### RECORDED DATA

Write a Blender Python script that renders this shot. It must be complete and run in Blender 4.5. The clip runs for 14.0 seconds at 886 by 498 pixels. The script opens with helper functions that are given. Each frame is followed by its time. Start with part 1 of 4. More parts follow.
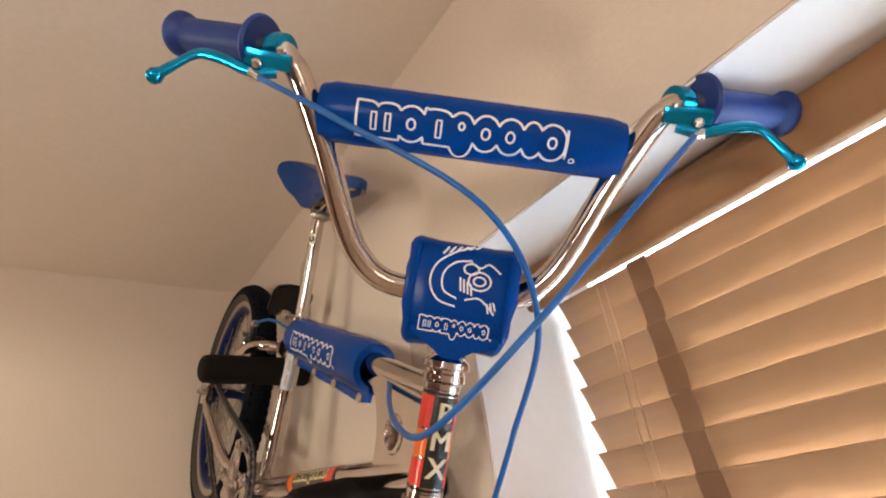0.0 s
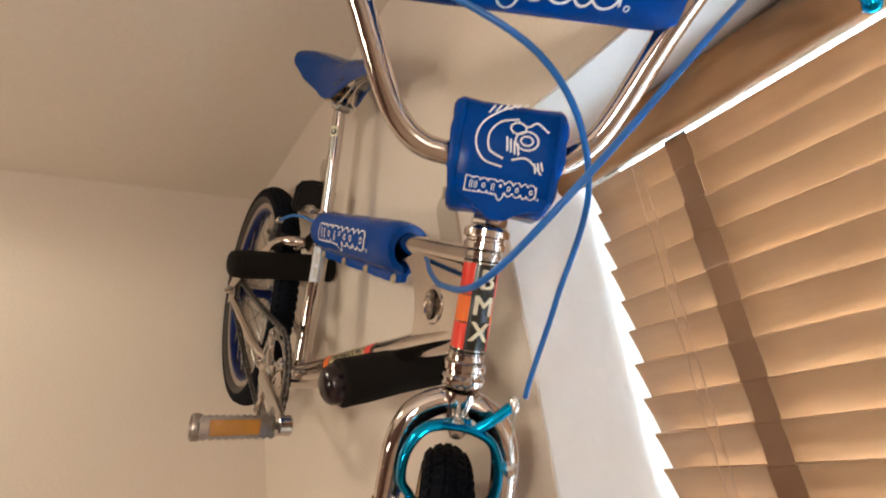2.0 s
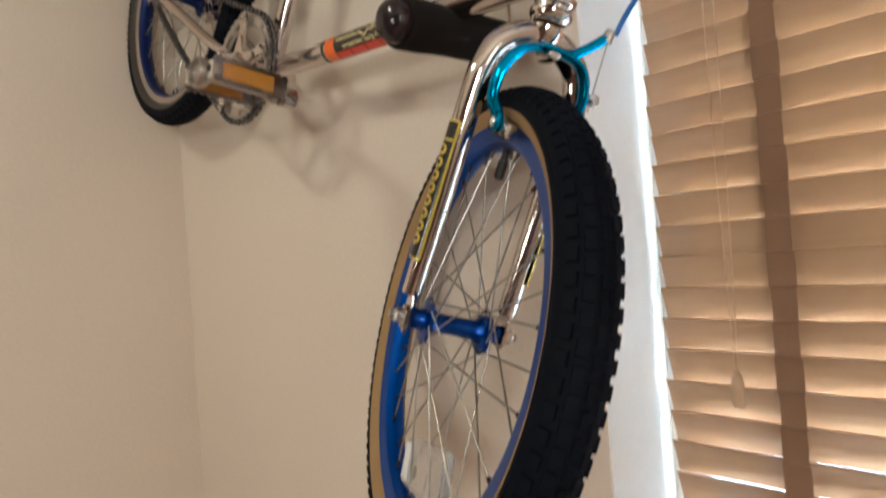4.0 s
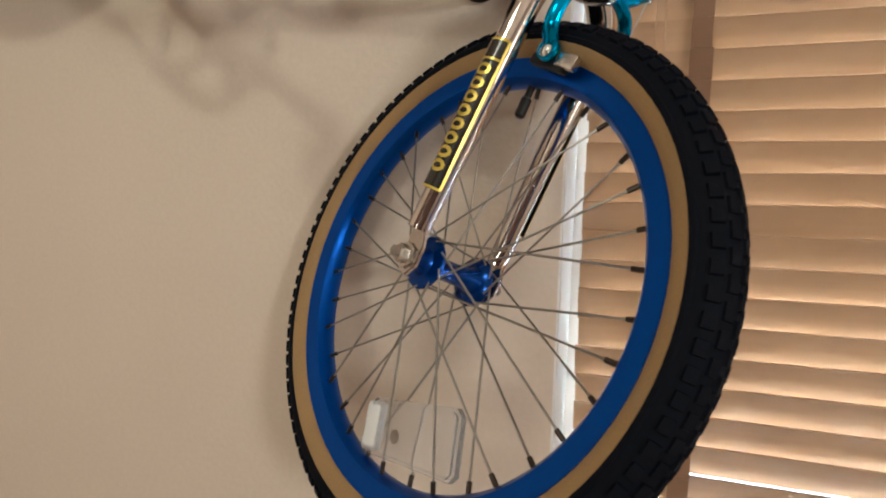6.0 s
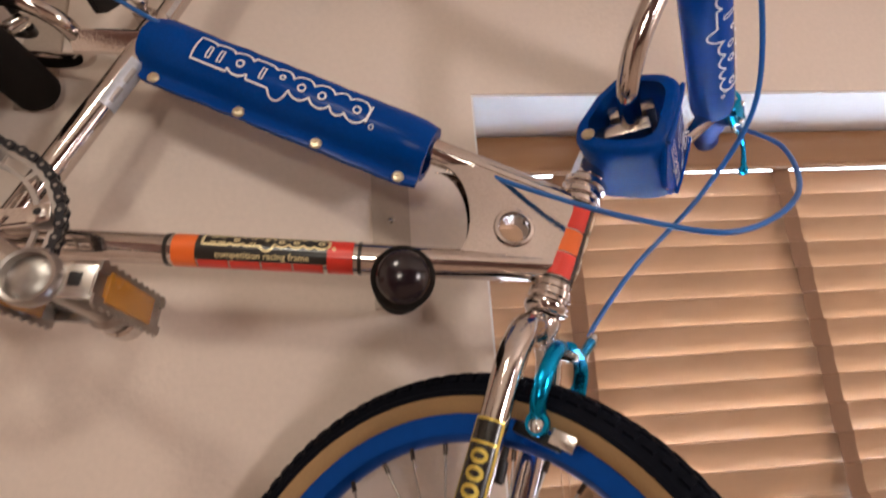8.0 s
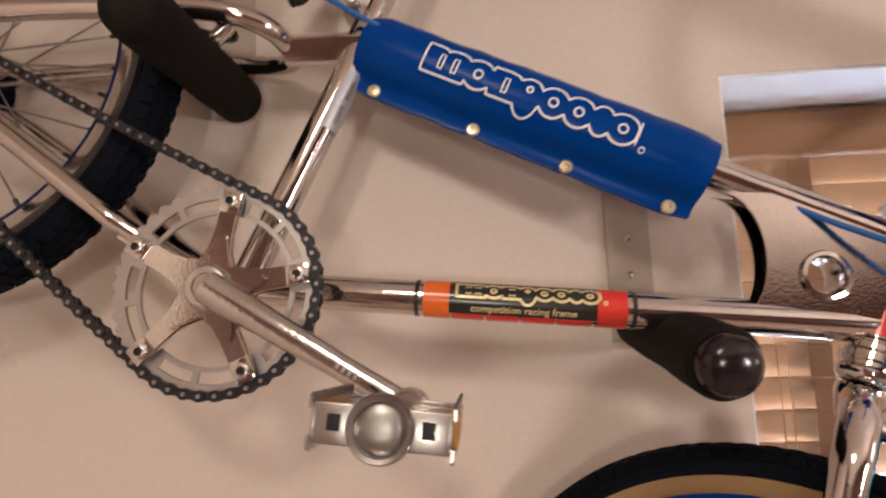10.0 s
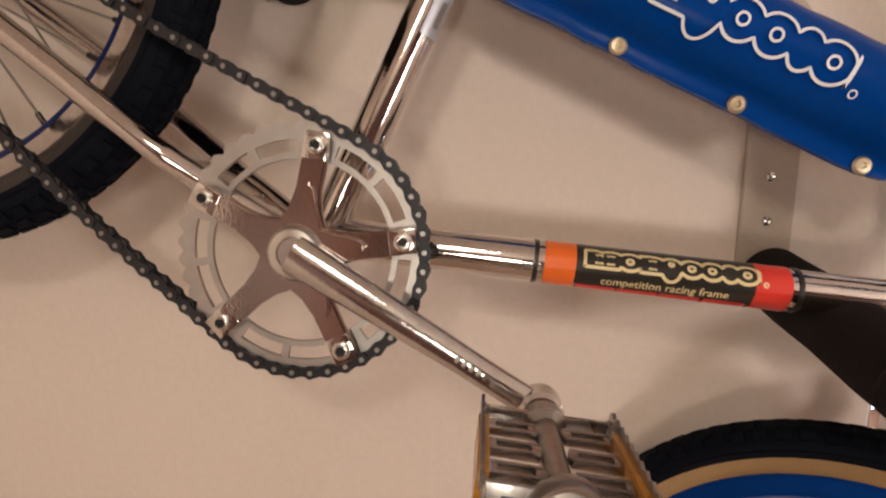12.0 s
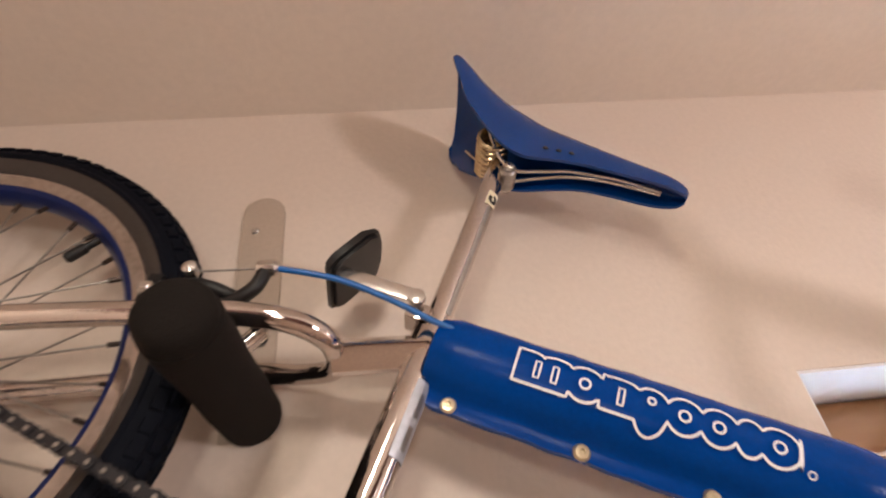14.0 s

### SHORT EXERCISE
Without including any pictures, print all of the material exactly as given.

### RESPONSE TO THIS TASK
Write a Blender Python script that renders this shot. It must be complete and run in Blender 4.5. The clip runs for 14.0 seconds at 886 by 498 pixels. The script opens with helper functions that are given. Each frame is followed by its time. Start with part 1 of 4. More parts follow.
0.0 s
2.0 s
4.0 s
6.0 s
8.0 s
10.0 s
12.0 s
14.0 s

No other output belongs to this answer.